WRITTEN EXERCISE: Without including the pictures, copy out every line below.

BEGIN DATA EXCERPT

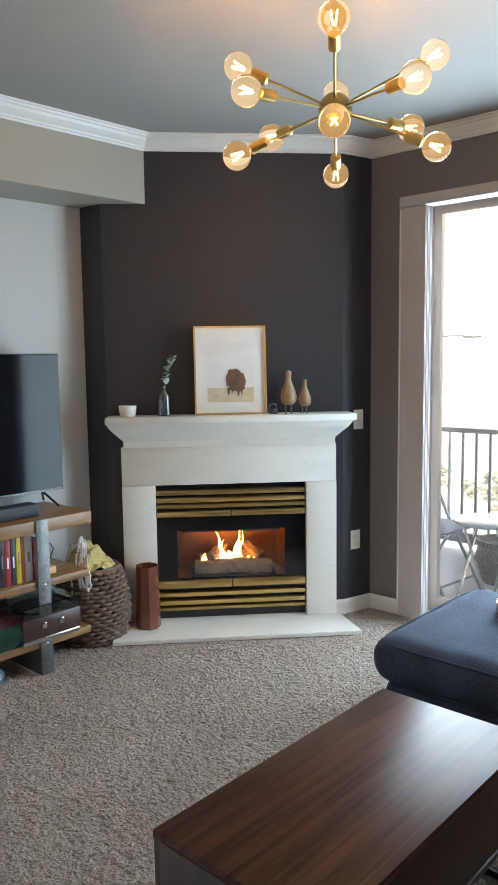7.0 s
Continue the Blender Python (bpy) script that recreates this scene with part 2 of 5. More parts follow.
NAVY = woven("navy_woven_fabric", (0.062, 0.088, 0.138), (0.019, 0.028, 0.049), 0.0056, relief=0.6, sheen=0.04)
CREAM = woven("cream_ribbed_cloth", (0.66, 0.56, 0.44), (0.54, 0.45, 0.35), 0.007, relief=0.4)
RUST = woven("rust_brown_knit", (0.36, 0.215, 0.155), (0.22, 0.125, 0.09), 0.006, relief=0.35)
OLIVE = woven("olive_yellow_wool", (0.60, 0.48, 0.20), (0.42, 0.32, 0.12), 0.005)
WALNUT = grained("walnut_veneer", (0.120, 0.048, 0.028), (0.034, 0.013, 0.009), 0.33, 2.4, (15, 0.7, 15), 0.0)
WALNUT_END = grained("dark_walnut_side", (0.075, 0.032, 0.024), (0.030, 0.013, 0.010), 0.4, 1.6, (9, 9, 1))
WALNUT.node_tree.nodes["Principled BSDF"].inputs["Specular IOR Level"].default_value = 0.10
LEGWOOD = grained("reddish_lamp_wood", (0.33, 0.125, 0.050), (0.17, 0.055, 0.022), 0.38, 2.5, (10, 10, 0.7), 0.1)
SHELFWOOD = grained("honey_brown_shelf_wood", (0.36, 0.17, 0.055), (0.13, 0.052, 0.018), 0.4, 2.0, (10, 1, 10))
OAKFLOOR = grained("orange_oak_boards", (0.50, 0.19, 0.065), (0.30, 0.095, 0.030), 0.28, 1.5, (12, 1, 12), 0.2)
FRAMEWOOD = grained("faceted_mirror_wood", (0.30, 0.14, 0.07), (0.12, 0.050, 0.025), 0.45, 3.0, (6, 6, 1))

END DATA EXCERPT

FINAL RESULT:
7.0 s
Continue the Blender Python (bpy) script that recreates this scene with part 2 of 5. More parts follow.
NAVY = woven("navy_woven_fabric", (0.062, 0.088, 0.138), (0.019, 0.028, 0.049), 0.0056, relief=0.6, sheen=0.04)
CREAM = woven("cream_ribbed_cloth", (0.66, 0.56, 0.44), (0.54, 0.45, 0.35), 0.007, relief=0.4)
RUST = woven("rust_brown_knit", (0.36, 0.215, 0.155), (0.22, 0.125, 0.09), 0.006, relief=0.35)
OLIVE = woven("olive_yellow_wool", (0.60, 0.48, 0.20), (0.42, 0.32, 0.12), 0.005)
WALNUT = grained("walnut_veneer", (0.120, 0.048, 0.028), (0.034, 0.013, 0.009), 0.33, 2.4, (15, 0.7, 15), 0.0)
WALNUT_END = grained("dark_walnut_side", (0.075, 0.032, 0.024), (0.030, 0.013, 0.010), 0.4, 1.6, (9, 9, 1))
WALNUT.node_tree.nodes["Principled BSDF"].inputs["Specular IOR Level"].default_value = 0.10
LEGWOOD = grained("reddish_lamp_wood", (0.33, 0.125, 0.050), (0.17, 0.055, 0.022), 0.38, 2.5, (10, 10, 0.7), 0.1)
SHELFWOOD = grained("honey_brown_shelf_wood", (0.36, 0.17, 0.055), (0.13, 0.052, 0.018), 0.4, 2.0, (10, 1, 10))
OAKFLOOR = grained("orange_oak_boards", (0.50, 0.19, 0.065), (0.30, 0.095, 0.030), 0.28, 1.5, (12, 1, 12), 0.2)
FRAMEWOOD = grained("faceted_mirror_wood", (0.30, 0.14, 0.07), (0.12, 0.050, 0.025), 0.45, 3.0, (6, 6, 1))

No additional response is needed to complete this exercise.